Superintendent/principal Dr. Lois Favre and school business administrator Robert Hauser have presented several variations of the proposed 2014-15 budget to the board of education. The tax cap limits the property taxes school districts can raise to 2-percent or the rate of inflation, whichever is lower. This year is the rate of inflation is at 1.46-percent, according to Dr. Hauser. The district has the option of staying below the tax cap, or piercing it, however, in order to approve a budget above the tax cap it must secure a 60-percent vote in favor of the 2014-15 budget by district residents that cast ballots in the May 20 budget vote and trustee election. If the budget fails to earn that kind of support, the board can bring it back to residents for second budget vote. If it fails to earn approval then, the district must adopt a budget with a zero-percent increase.

“If voted down, we are in worse shape,” Dr. Favre said.

The district faces a catch 22; it needs to cut enough, but not too much, said Dr. Favre. If administrators go too low with cuts this year, they will struggle next year with a levy that can only go 2-percent above that.

The initial budget draft for 2014-2015 proposed $12,650,768 in spending, a 12.59-percent spending increase over 2013-2014 and well above the 2-percent tax levy increase. “We will continue to work to bring it closer into focus, as we do each year,” Dr. Favre said.

The administrators cut $316,100 from the initial draft by removing items like an updated outdoor sign, pre-K program for three-year-olds, a physical education teacher, and by reducing Common Core training (much of which is state-mandated). iPad acquisition and other items were also trimmed from the budget. After those cuts, the budget still has a 10-percent spending increase and is about $677,502 over the cap, with a 6.82-percent proposed tax levy increase.
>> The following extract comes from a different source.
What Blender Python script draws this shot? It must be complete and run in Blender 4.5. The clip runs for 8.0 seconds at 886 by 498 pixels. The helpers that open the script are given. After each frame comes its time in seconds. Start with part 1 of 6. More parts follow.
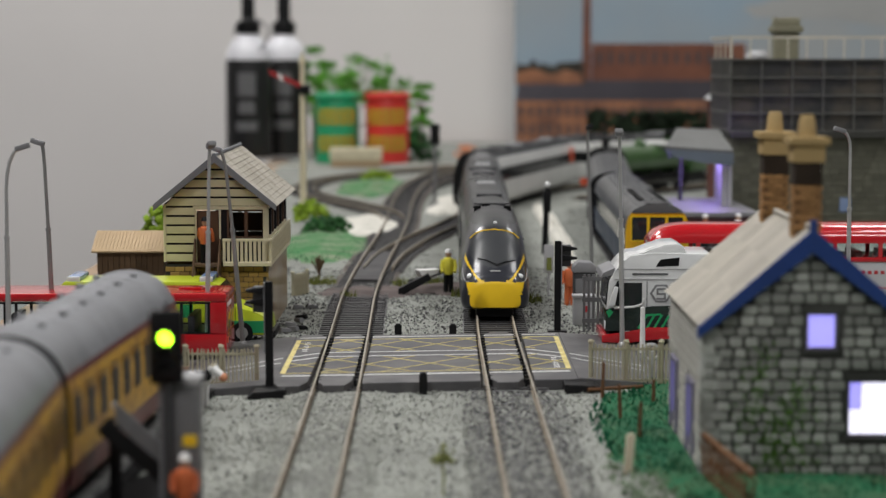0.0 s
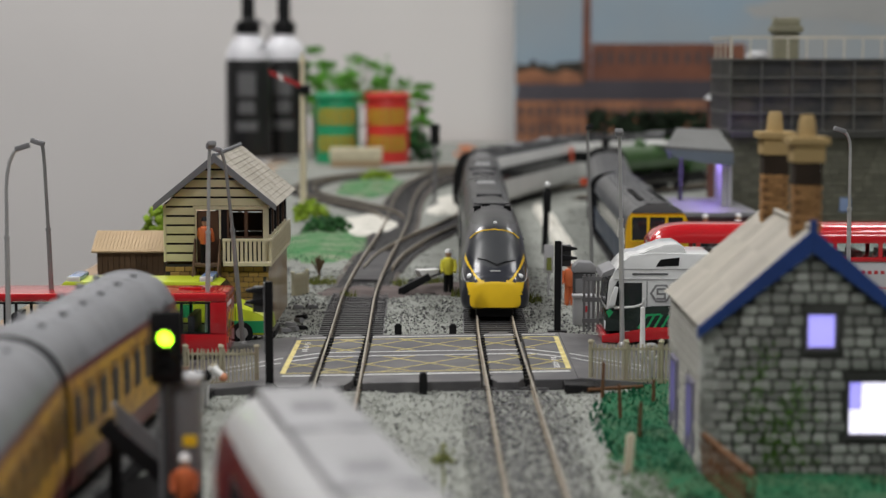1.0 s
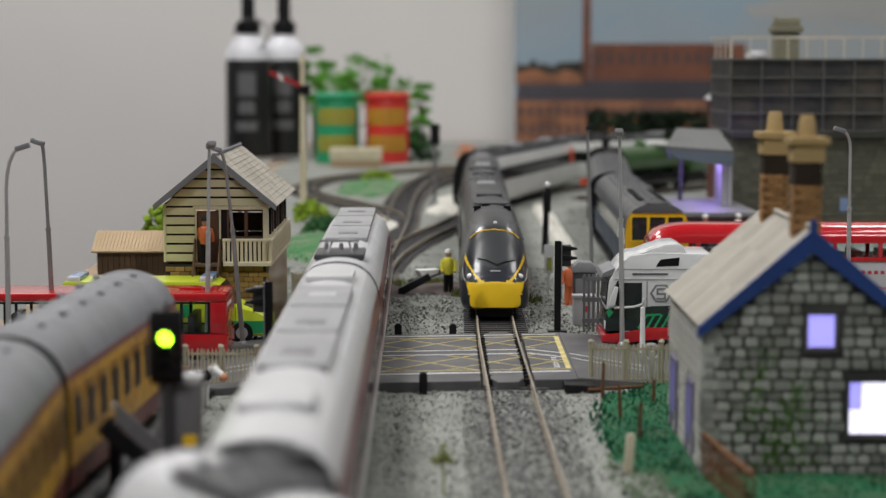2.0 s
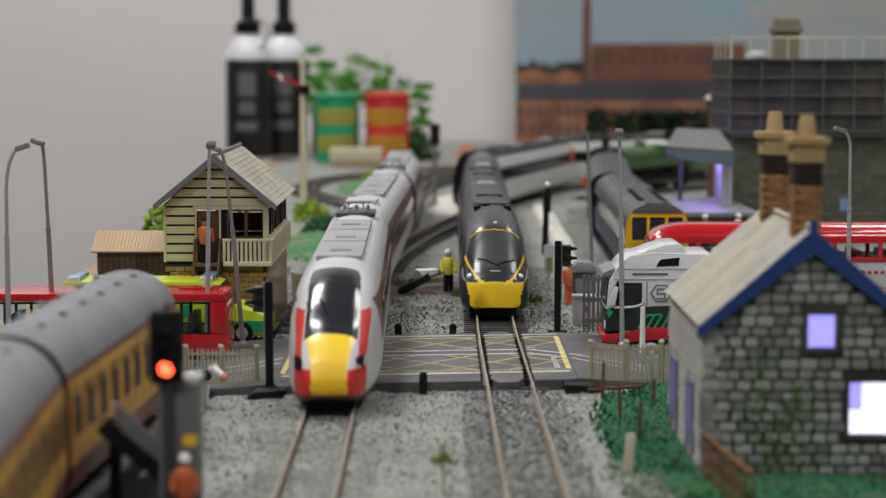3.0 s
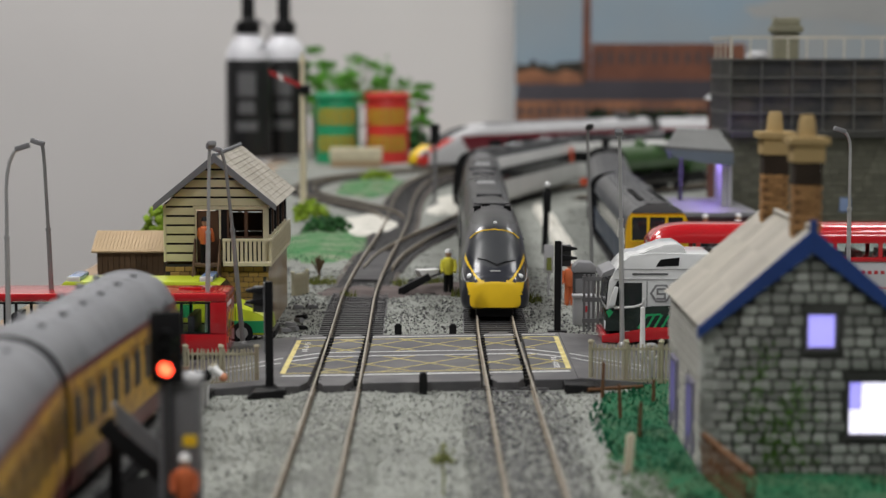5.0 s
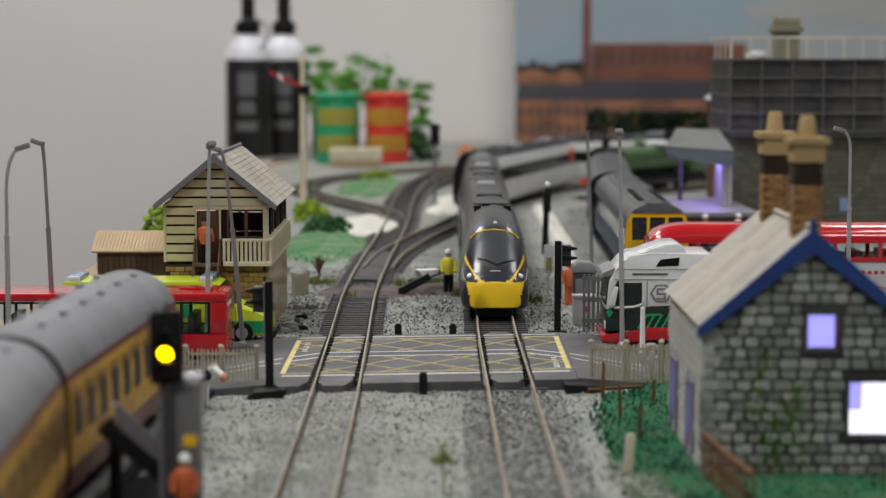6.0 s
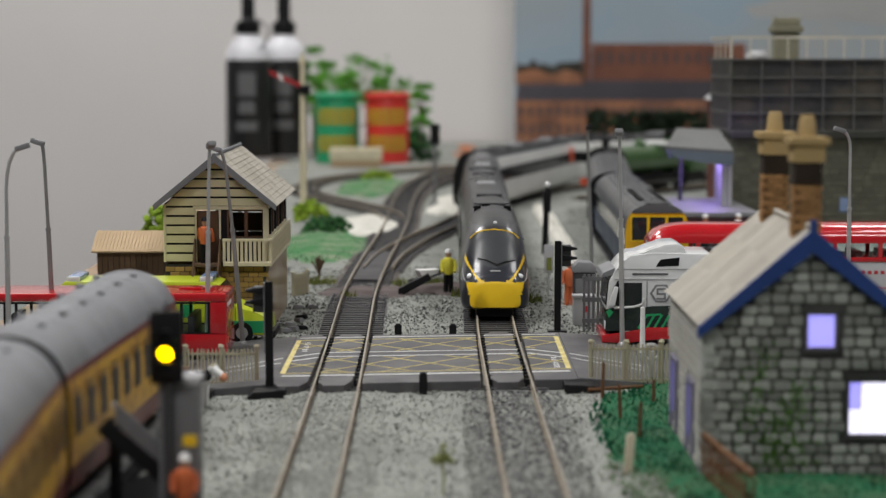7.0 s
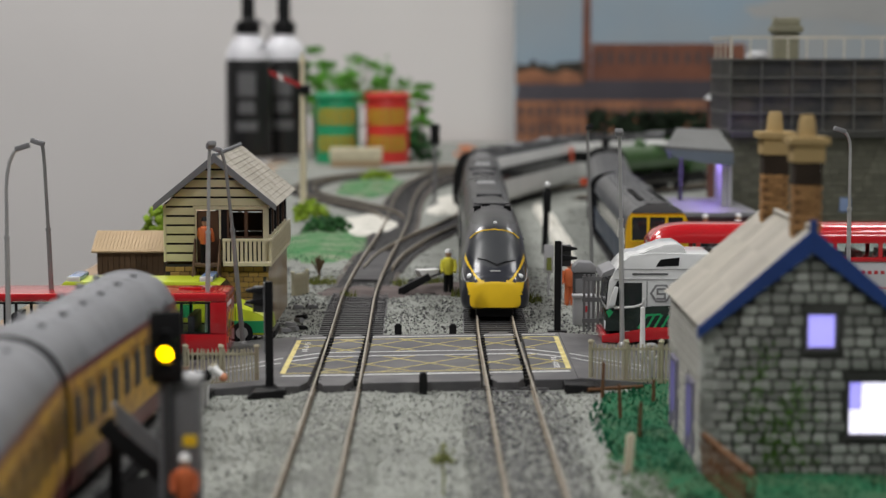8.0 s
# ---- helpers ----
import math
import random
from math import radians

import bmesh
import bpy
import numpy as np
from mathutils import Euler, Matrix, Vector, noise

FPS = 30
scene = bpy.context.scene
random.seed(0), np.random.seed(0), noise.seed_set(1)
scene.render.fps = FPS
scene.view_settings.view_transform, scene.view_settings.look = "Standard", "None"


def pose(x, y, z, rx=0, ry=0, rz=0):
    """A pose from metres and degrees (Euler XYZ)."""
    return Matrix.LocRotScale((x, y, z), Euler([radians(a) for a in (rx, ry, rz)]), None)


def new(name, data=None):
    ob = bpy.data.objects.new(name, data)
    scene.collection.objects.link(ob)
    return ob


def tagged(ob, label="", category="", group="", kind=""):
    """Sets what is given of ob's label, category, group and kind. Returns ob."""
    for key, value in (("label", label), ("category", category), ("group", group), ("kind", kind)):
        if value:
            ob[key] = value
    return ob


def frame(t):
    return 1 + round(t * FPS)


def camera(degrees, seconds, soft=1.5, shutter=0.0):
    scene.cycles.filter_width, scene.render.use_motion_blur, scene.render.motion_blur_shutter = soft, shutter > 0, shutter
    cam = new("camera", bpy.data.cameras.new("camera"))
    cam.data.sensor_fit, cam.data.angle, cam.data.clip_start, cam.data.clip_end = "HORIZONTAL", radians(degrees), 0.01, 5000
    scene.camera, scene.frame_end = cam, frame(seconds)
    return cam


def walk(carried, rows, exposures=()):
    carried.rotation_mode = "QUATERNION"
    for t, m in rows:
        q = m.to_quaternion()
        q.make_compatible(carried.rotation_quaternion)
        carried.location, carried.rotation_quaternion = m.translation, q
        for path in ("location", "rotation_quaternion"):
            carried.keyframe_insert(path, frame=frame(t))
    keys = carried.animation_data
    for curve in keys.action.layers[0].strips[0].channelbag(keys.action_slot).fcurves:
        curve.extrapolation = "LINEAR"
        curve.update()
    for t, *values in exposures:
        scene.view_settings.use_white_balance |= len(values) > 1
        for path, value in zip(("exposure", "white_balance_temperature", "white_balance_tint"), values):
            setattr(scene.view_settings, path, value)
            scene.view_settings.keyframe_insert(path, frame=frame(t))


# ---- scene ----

Dr. Favre and Mr. Hauser outlined other ideas to consider, such as reducing stipends by half, cutting the remaining iPad acquisitions, removing the after school program, cutting a teaching assistant, reducing pay for substitute teachers, and cutting a day of the homework club, to name a few. Those additional cuts would save the district $277,500.

After substantial cuts to the initial budget, a “wish list” spending plan, the latest draft leaves the district at an 8-percent increase in spending, which is still about $400,000 over the cap at a 4.03-percent tax levy increase.

The district gave examples of the respective budgets and their annual cost to taxpayers. For a homeowner with an assessed value of $500,000, the 8-percent spending increase would cost $32.17 more than if the cap is not pierced. For the owner of a $1 million home, the difference between not piercing the cap and an 8-percent spending increase is $64.32.

“It’s a marginal cost to a family,” said Bonnie Gudelauski, a new parent in the district, “and families need to understand that we lose a lot more by not doing it.”

The next Bridgehampton Board of Education meeting will be held on March 26 at 7 p.m.